Model 3 Discussion The Holt-Winters’ Seasonal Model produces a large forecast range when compared to the previous models analyzed. I also used the Additive seasonal method for comparison which resulted in a slightly smaller forecast range. I believe the additive method worked better with this dataset despite the increasing trend seen in the time series. I still chose the Multiplicative method becuase it seemed more appropriate based on the trends and make-up of the dataset. The Holt-Winters’ Multiplicative model produced AIC, AICc, and BIC values of 530.26, 541.59, and 568.96 respectively. The Holt-Winters’ Additive model produced AIC, AICc, and BIC values of 530.68, 542.02, and 569.39 respectively. The Multiplicative method produced slightly better results based on the above summaries but utlimately was about the same.

Best Model Selection

One important note in comparing the above models is that the AIC value should not be compared between model classes. It is appropriate to within each class of model, but should not be compared across models. For example, the the AIC value of the ARIMA model can be compared with other ARIMA models but the ETS should not be compared directly with the ARIMA AIC value because they are different model classes and likelihood is computed in different ways. For this reason, the models will be compared outside of these values but they are still useful in creating the best model within each class.

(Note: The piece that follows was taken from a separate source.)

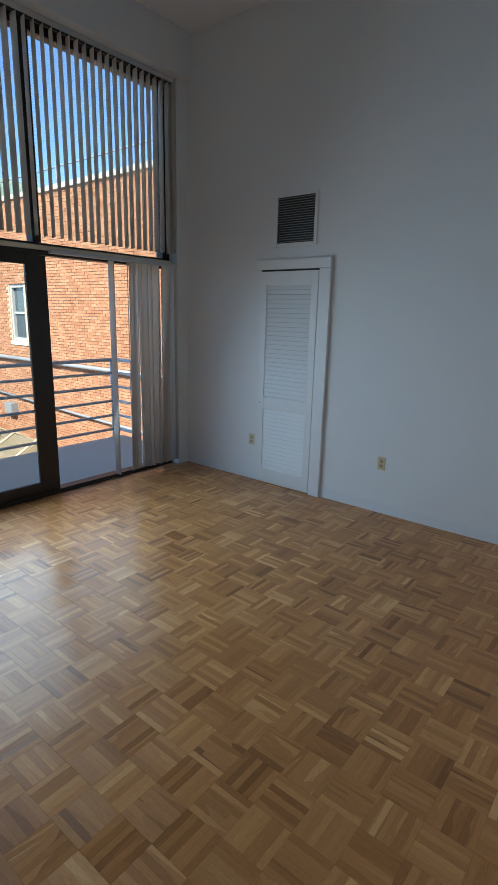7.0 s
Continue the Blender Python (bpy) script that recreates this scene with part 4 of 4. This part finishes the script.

Ultimately, the ARIMA model worked best in forecasting this dataset. The forecast graph appears to have captured the trend of the data best in the forecast and produced optimal AIC, AICc, and BIC values of 399.72, 399.78, and 401.99 respectively. The residuals of the plot showed limited correlation between lags and showed a generally normal distribution in residuals. The Ljung-Box test showed a p-value outside of the .05 significance level but I belive the model overall did the best job of fitting and forecasting the stock price data. The autoselection tool produced a strong model when compared to other ARIMA models tested against.